REQUEST: Present each line of the entries below that holds the word "with".

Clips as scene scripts
---+---

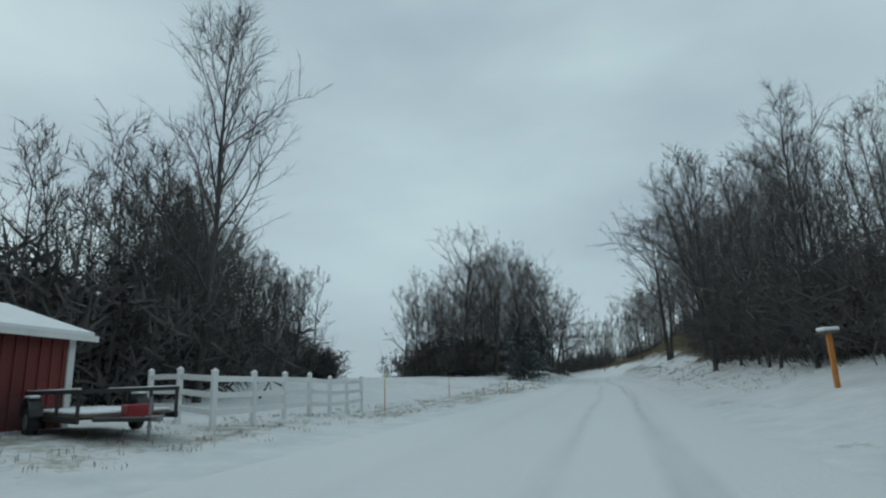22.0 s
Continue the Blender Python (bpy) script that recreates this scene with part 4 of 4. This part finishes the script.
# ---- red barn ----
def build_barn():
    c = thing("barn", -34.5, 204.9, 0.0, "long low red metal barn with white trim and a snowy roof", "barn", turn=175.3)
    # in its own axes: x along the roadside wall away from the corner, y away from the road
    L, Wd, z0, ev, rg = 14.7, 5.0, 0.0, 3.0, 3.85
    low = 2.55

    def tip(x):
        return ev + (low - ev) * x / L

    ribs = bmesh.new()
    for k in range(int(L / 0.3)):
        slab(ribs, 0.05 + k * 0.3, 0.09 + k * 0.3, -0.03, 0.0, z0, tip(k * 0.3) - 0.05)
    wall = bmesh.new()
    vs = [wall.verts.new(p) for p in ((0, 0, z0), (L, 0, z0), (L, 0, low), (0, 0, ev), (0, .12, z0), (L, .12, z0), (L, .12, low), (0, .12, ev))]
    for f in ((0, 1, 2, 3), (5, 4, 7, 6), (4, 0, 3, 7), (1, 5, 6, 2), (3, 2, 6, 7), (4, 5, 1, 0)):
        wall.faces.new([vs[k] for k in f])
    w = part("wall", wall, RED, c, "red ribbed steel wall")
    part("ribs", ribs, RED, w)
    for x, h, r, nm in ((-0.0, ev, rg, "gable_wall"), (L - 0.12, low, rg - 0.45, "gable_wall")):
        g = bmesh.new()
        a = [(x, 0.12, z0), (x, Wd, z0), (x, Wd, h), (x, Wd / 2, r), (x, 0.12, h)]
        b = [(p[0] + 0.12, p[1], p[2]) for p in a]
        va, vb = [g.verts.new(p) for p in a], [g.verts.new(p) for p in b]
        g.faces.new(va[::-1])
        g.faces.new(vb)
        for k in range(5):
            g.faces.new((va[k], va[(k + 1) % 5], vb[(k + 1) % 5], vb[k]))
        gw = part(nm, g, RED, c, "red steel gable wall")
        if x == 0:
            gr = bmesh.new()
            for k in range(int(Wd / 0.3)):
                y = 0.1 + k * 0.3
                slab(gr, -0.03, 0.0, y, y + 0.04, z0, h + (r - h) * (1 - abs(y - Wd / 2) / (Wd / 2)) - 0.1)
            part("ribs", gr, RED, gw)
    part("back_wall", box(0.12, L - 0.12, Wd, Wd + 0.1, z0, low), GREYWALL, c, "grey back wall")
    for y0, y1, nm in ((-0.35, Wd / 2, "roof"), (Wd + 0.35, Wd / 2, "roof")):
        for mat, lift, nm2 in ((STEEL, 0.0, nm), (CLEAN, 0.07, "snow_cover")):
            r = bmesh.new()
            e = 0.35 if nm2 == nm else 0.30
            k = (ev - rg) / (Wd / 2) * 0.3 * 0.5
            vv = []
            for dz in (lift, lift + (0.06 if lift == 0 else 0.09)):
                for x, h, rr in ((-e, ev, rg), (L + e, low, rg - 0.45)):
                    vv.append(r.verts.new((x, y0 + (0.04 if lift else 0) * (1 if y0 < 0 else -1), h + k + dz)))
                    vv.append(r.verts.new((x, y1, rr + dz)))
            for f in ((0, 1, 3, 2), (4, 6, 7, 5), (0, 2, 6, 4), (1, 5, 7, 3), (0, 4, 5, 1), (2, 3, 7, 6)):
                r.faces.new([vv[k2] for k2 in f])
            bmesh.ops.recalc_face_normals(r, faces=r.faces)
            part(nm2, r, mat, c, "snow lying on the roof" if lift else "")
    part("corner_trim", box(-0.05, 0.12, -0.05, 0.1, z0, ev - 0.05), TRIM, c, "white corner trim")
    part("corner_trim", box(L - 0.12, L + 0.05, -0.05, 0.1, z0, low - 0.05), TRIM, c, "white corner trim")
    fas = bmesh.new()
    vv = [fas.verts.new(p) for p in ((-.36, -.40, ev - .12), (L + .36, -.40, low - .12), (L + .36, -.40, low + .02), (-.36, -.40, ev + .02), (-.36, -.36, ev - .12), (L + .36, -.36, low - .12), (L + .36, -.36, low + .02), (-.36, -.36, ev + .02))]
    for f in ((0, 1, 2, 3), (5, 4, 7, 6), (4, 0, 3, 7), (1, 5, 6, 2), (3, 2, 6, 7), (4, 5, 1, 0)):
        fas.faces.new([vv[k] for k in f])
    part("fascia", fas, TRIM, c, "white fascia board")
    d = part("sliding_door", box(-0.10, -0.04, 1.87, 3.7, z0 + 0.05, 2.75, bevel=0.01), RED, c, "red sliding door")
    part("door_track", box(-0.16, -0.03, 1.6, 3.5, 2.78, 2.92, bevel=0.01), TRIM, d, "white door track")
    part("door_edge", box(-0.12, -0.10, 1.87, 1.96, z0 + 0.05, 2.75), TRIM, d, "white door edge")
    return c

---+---

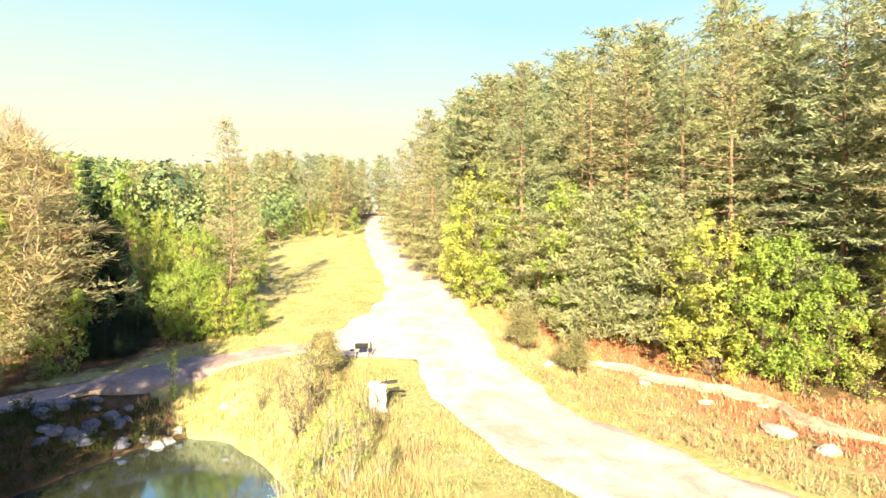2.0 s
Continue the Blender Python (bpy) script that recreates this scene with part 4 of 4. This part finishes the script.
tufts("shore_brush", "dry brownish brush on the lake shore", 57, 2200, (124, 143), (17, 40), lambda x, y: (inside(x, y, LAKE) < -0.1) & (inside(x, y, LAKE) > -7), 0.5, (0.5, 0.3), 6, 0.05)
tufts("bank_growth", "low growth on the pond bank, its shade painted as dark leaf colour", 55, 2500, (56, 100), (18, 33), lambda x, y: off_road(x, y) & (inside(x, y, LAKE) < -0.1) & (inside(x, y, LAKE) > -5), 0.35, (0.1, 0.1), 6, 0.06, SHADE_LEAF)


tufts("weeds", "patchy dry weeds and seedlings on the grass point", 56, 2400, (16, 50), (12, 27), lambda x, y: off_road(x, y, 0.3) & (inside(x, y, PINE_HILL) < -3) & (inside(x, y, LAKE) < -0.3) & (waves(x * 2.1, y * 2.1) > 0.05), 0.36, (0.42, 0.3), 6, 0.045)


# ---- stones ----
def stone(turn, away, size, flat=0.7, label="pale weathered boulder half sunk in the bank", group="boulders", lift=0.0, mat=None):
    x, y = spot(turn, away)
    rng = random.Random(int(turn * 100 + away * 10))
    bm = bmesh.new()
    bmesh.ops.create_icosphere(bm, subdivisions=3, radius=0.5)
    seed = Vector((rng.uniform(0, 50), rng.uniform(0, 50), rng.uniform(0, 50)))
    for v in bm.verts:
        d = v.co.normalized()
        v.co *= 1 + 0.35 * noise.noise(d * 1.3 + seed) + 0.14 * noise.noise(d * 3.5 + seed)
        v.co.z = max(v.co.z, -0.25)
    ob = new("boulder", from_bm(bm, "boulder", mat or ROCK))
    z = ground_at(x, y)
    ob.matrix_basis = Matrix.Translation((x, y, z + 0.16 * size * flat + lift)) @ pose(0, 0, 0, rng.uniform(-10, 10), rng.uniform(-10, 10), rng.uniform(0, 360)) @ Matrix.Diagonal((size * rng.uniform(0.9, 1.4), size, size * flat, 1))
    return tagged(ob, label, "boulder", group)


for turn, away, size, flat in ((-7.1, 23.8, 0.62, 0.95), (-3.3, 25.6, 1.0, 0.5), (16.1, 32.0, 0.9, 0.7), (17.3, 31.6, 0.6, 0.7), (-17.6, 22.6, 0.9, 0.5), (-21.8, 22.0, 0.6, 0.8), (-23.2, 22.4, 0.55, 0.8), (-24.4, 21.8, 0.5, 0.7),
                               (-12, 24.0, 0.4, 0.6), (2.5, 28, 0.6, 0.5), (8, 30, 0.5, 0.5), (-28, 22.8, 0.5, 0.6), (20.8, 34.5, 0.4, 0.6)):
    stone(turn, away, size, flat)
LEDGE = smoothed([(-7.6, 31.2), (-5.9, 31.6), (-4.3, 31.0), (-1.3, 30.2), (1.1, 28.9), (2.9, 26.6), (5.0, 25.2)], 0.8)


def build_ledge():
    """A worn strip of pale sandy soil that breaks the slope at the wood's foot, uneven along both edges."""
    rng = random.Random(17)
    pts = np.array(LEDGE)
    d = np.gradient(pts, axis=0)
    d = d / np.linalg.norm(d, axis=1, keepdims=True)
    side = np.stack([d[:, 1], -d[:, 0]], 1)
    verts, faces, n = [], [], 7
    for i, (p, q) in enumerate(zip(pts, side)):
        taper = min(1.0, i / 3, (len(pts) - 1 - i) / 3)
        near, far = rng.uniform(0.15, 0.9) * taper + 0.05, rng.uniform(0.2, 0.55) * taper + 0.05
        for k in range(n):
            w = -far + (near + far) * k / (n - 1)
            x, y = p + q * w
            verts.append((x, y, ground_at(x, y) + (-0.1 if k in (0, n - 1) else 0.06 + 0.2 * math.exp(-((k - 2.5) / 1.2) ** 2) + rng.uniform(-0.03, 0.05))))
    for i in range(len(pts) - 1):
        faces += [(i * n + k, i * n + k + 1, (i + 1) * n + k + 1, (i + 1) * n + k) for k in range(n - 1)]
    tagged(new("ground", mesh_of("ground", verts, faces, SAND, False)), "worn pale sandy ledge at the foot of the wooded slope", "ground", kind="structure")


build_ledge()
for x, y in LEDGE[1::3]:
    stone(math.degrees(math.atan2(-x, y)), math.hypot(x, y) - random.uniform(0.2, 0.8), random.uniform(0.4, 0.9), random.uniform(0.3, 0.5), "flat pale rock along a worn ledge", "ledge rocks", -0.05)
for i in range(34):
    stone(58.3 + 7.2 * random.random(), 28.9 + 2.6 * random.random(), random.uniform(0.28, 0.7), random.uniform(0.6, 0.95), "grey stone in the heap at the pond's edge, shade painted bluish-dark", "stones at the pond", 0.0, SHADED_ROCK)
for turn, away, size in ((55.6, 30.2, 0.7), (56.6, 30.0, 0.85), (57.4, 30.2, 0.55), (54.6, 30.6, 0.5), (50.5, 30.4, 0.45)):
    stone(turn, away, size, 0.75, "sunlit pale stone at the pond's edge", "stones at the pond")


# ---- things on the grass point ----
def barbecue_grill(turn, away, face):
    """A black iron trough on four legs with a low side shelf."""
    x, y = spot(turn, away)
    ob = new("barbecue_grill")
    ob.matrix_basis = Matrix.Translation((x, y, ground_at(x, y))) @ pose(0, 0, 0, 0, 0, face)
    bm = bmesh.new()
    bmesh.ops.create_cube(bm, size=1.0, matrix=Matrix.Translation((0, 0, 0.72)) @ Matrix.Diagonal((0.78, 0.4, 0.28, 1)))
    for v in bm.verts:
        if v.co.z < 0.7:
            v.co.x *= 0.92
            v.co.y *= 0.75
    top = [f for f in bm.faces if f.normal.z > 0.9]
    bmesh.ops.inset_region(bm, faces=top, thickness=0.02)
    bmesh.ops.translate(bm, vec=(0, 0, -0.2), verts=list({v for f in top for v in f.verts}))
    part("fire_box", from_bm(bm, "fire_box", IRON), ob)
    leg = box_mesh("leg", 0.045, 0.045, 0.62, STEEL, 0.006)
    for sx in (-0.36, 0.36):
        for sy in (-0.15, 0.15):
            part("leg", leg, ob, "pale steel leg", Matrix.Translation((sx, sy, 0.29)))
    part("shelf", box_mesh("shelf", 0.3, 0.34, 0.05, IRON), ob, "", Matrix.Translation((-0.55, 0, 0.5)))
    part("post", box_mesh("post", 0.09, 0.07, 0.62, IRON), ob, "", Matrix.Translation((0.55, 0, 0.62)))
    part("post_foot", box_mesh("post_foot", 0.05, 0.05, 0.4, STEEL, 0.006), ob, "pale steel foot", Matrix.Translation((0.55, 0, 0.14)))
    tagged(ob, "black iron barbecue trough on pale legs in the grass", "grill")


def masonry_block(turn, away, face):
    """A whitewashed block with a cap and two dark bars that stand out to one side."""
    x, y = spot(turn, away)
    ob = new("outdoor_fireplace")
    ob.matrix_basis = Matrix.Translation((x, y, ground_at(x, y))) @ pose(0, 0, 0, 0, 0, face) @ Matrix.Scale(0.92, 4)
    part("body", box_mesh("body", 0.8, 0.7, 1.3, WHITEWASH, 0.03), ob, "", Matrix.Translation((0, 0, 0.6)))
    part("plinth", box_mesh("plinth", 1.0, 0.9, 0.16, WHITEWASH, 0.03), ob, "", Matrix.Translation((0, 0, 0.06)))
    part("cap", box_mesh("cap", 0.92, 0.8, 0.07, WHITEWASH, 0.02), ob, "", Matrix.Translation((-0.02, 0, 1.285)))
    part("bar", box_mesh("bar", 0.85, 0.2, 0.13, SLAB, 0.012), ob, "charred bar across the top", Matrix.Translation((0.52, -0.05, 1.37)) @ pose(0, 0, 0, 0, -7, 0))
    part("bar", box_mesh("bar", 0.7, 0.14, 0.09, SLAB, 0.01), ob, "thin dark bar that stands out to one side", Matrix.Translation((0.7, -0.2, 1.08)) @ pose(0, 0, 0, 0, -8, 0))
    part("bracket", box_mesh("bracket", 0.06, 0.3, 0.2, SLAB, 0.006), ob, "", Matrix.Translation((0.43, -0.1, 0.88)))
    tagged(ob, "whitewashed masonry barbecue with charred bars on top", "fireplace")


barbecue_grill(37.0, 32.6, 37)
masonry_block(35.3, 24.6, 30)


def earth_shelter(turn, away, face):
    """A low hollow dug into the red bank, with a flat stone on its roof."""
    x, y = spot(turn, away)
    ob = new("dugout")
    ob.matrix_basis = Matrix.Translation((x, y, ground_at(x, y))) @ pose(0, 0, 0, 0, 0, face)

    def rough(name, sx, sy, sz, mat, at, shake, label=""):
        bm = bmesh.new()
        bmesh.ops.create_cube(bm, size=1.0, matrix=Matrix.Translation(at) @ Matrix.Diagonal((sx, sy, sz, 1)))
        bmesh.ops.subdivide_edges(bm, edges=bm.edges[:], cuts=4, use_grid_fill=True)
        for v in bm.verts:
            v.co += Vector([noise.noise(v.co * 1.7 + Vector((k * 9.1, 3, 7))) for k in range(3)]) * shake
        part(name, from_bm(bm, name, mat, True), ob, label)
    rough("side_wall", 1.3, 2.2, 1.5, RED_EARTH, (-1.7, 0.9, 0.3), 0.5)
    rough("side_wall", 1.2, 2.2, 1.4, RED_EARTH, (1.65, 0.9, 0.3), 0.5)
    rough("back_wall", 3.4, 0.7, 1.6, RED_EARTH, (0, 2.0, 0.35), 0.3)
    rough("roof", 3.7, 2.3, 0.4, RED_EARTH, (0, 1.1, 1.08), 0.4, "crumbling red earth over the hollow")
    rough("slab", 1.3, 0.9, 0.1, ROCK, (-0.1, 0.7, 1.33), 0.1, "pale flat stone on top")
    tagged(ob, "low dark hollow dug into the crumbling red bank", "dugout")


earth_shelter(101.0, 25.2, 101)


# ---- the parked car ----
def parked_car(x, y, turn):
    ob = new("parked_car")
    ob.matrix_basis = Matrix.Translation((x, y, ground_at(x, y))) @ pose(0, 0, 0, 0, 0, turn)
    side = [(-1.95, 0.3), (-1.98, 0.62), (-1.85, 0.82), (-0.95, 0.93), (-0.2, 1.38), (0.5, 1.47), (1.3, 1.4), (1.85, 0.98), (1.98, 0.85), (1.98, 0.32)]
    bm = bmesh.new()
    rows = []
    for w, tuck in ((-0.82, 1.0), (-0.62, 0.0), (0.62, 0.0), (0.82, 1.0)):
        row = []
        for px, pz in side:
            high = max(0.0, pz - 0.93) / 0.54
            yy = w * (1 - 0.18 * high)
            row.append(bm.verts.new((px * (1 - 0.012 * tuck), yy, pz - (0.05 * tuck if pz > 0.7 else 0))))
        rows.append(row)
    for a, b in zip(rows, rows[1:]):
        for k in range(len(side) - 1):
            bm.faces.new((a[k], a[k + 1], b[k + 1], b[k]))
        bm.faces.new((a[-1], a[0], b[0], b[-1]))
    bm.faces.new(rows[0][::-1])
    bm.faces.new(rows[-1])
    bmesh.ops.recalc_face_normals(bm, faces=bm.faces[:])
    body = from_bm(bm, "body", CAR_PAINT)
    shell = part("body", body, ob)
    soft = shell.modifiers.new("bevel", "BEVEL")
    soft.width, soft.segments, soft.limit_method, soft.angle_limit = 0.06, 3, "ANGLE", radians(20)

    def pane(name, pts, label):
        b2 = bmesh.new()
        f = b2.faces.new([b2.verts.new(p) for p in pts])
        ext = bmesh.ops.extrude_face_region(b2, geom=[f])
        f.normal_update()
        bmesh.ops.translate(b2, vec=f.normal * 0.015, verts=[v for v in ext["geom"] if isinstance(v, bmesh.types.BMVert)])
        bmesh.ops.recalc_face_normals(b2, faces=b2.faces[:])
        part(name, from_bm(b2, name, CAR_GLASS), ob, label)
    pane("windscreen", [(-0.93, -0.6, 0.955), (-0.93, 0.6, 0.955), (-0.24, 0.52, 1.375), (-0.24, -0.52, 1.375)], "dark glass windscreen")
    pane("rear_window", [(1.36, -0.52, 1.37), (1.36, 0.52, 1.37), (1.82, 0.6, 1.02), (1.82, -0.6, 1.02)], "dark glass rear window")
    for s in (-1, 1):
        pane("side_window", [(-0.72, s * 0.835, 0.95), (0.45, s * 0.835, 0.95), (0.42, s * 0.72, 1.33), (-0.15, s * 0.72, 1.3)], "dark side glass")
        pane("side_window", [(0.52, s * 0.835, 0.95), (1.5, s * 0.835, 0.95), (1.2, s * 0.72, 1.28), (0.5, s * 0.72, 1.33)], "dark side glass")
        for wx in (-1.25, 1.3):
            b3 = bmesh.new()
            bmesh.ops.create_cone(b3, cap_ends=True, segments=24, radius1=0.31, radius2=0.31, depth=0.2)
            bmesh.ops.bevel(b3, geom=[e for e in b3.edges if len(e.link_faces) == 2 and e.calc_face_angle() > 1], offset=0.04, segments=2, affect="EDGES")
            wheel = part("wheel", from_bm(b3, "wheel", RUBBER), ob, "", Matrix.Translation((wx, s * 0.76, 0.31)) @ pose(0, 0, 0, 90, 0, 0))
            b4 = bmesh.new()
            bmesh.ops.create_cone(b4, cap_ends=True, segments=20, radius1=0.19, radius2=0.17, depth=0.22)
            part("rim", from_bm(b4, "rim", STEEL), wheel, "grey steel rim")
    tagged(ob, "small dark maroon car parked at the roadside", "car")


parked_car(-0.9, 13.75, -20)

---+---

TASK ANSWER:
Continue the Blender Python (bpy) script that recreates this scene with part 4 of 4. This part finishes the script.
    c = thing("barn", -34.5, 204.9, 0.0, "long low red metal barn with white trim and a snowy roof", "barn", turn=175.3)
Continue the Blender Python (bpy) script that recreates this scene with part 4 of 4. This part finishes the script.
    """A black iron trough on four legs with a low side shelf."""
    """A whitewashed block with a cap and two dark bars that stand out to one side."""
    tagged(ob, "whitewashed masonry barbecue with charred bars on top", "fireplace")
    """A low hollow dug into the red bank, with a flat stone on its roof."""